Ayırt etme gücünün nisbi bir kavram olması kişiye eylem ve işleme göre değişmesi bu yönde en yetkili sağlık kurulundan, özellikle Adli Tıp Kurumundan rapor alınmasını da gerekli kılmaktadır. Esasen Medeni Kanunun 409/2.maddesi akıl hastalığı ve akıl zayıflığının bilirkişi raporu ile belirleneceğini öngörmüştür.
Hal böyle olunca, somut olayda yukarıda açıklanan ilkeler ve yasa hükümleri çerçevesinde bir araştırma yapılarak tüm delillerin birlikte değerlendirilmesi özellikle, murisin işlem tarihleri itibariyle ehliyetli olup olmadığının Adli Tıp kurumunca alınacak rapor doğrultusunda saptanması , sonucuna göre bir hüküm kurulması gerekirken eksik inceleme ile yazılı şekilde hüküm kurulması isabetsizdir.
Diğer yandan davaya asli müdahil olarak katılan mirasçı müdahil davacı …dan hiç dava harcı alınmamıştır. Bu durumda bu davacı yönünden gerekli harcın yatırılması için süre verilerek sonucu dairesinde müdahilliye karar verilip davanın sonuçlandırılması gerekirken harç alınmadan bu davacı yönünden de davaya devam edilerek yazılı şekilde hüküm kurulmuş olmasıda doğru değildir.
Davacılar vekili 27.11.2008 tarihli ıslah talepli dilekçelerinde; öncelikle vasiyetnamenin iptali olmadığı takdirde müvekkillerinin kanuni saklı paylarının hüküm altına alınması istenerek tenkis talebin de de bulunulmuştur. Bu durumda da davacı tarafın tenkis talebiyle ilgili olumlu veya olumsuz bir değerlendirme yapılmadan da hüküm kurulmuş olması da doğru görülmemiş, eksik inceleme ve araştırma ile kurulan hükmün bozulması gerektirmiştir.

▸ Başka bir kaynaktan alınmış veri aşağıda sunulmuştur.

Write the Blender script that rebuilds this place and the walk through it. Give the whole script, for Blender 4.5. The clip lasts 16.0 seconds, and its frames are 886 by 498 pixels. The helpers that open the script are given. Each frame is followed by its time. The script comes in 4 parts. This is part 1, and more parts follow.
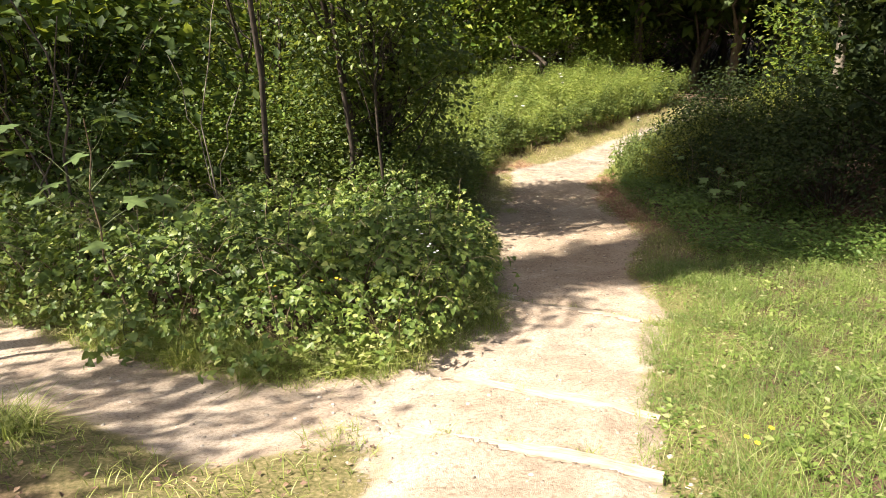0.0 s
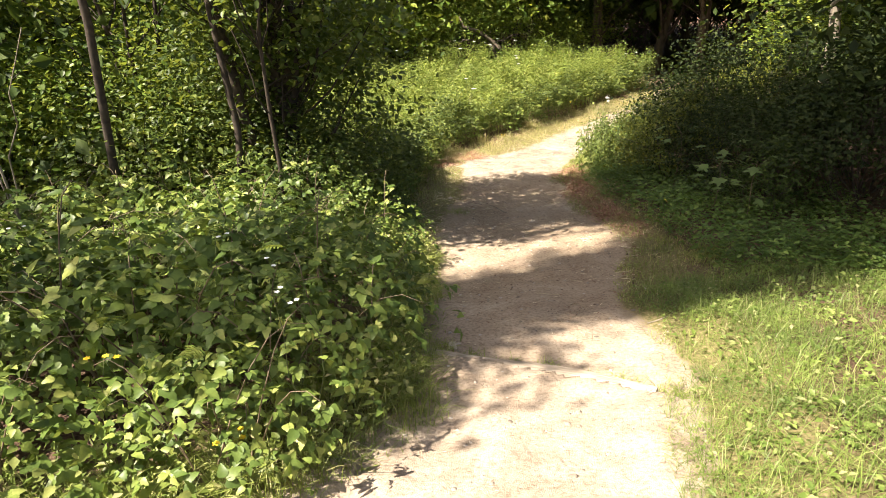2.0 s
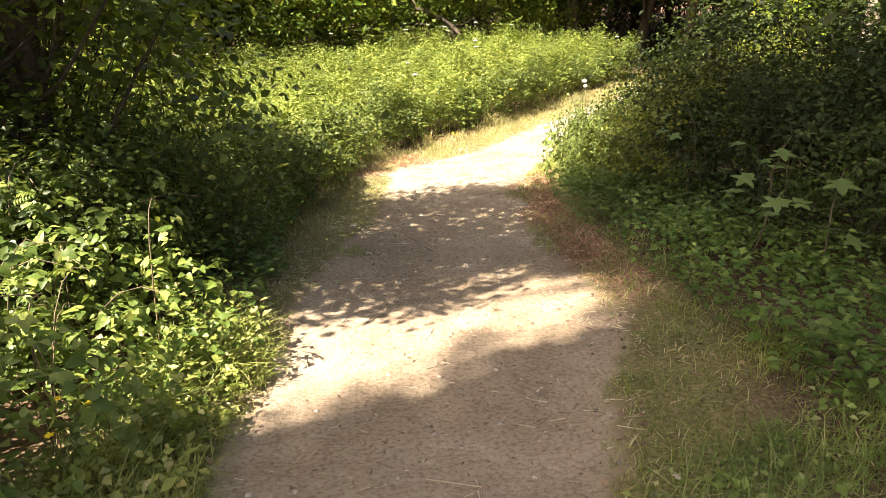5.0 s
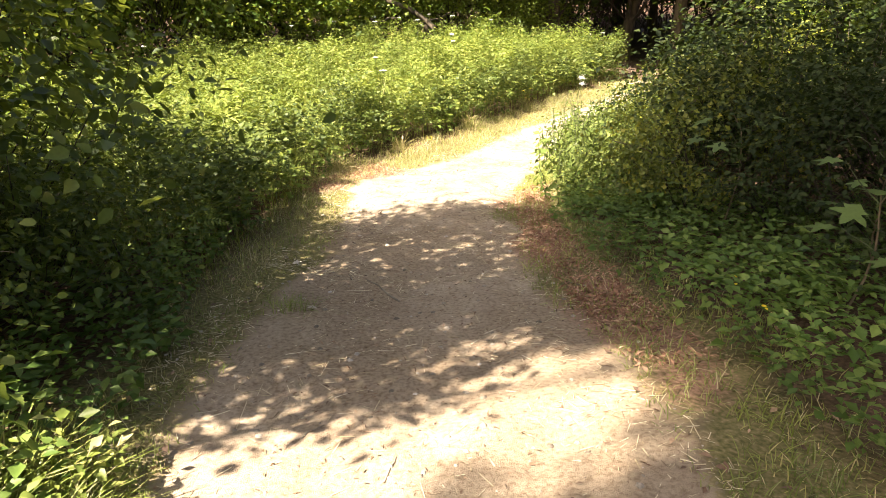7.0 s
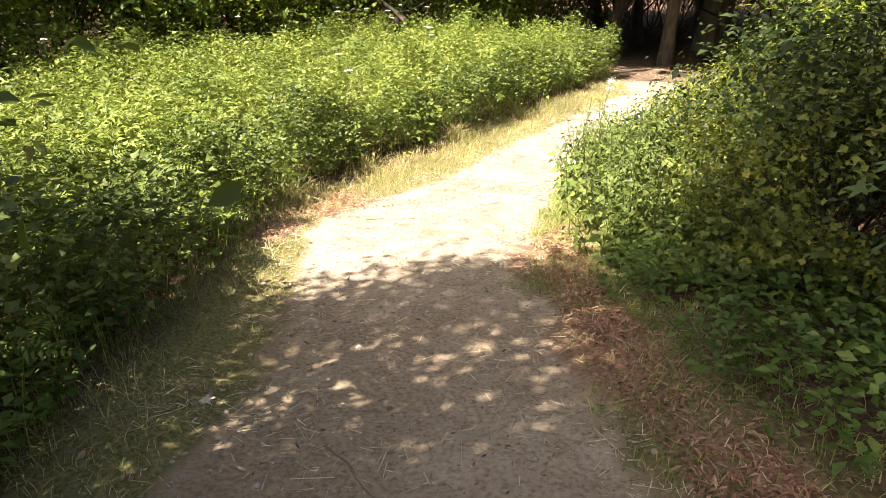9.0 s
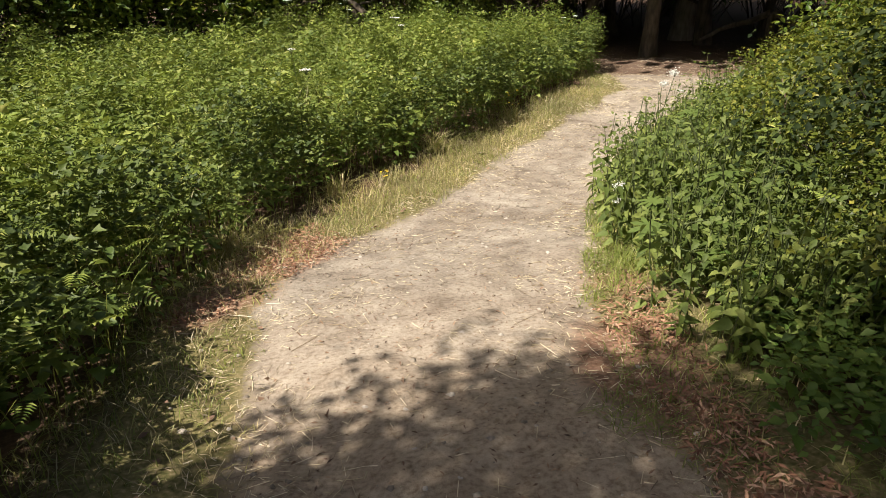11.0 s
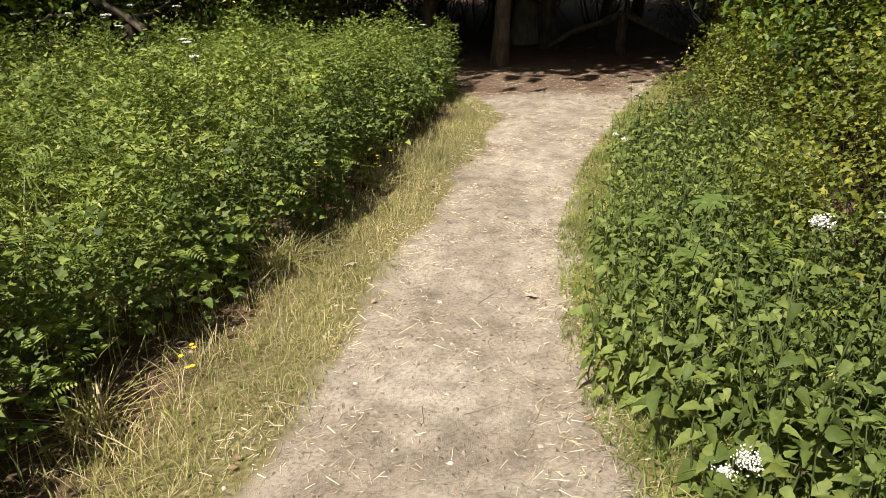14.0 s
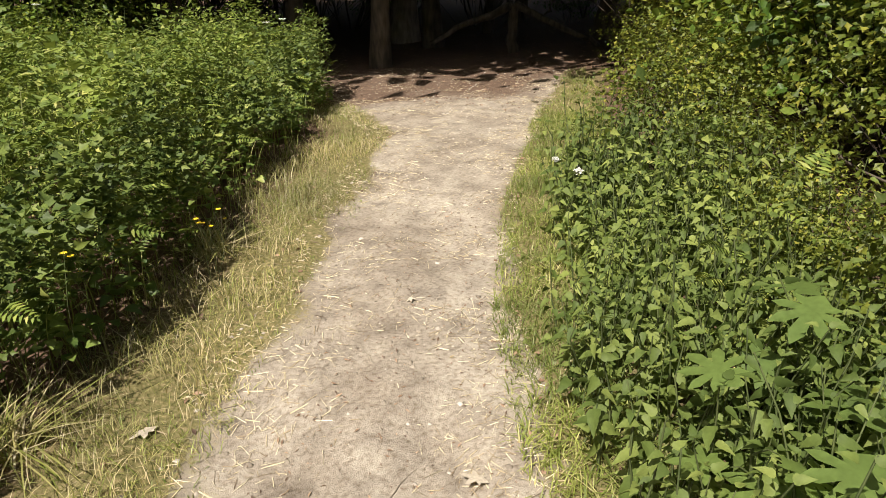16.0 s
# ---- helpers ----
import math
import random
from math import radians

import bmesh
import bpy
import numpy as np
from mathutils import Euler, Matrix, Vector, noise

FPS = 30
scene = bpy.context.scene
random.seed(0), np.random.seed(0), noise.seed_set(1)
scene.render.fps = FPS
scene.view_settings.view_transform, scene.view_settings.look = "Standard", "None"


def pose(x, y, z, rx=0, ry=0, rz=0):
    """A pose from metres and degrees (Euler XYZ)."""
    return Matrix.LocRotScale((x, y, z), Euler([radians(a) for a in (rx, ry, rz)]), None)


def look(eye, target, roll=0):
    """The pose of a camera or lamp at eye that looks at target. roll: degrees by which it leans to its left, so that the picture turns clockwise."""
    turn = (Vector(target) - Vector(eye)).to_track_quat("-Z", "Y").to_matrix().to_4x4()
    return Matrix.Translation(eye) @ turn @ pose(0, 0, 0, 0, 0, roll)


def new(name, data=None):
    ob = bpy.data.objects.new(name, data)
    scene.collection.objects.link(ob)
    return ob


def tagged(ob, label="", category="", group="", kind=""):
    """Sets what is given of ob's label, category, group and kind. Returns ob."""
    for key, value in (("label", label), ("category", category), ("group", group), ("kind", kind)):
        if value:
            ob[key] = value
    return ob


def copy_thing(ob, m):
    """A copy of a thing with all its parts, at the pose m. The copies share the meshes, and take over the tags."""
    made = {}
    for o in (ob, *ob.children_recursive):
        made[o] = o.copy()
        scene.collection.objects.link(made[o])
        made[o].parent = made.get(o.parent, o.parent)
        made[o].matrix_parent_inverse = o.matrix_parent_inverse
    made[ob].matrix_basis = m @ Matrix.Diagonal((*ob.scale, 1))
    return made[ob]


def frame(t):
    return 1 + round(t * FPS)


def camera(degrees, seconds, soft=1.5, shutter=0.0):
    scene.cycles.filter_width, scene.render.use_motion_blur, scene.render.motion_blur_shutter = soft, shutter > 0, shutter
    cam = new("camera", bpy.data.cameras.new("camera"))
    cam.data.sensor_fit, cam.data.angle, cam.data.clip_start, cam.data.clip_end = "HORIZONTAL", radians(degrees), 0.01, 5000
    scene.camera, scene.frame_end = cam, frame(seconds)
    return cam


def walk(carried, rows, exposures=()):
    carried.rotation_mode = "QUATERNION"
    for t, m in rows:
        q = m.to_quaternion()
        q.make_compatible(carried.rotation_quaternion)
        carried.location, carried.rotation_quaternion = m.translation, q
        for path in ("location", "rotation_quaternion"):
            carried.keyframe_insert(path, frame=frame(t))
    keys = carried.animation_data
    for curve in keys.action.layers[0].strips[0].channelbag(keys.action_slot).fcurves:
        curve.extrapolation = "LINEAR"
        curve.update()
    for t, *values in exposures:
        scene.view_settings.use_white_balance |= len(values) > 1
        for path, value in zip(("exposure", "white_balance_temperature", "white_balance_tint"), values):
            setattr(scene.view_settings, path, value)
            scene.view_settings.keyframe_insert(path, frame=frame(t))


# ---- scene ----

Bu itibarla yukarıda açıklanan esaslar gözönünde tutulmaksızın yazılı şekilde hüküm tesisi isabetsiz, temyiz itirazları bu nedenlerle yerinde olduğundan kabulü ile hükmün HUMK.nun 428. maddesi gereğince BOZULMASINA ve peşin alınan temyiz harcının istek halinde temyiz edene iadesine, 10.05.2010 tarihinde oybirliğiyle karar verildi.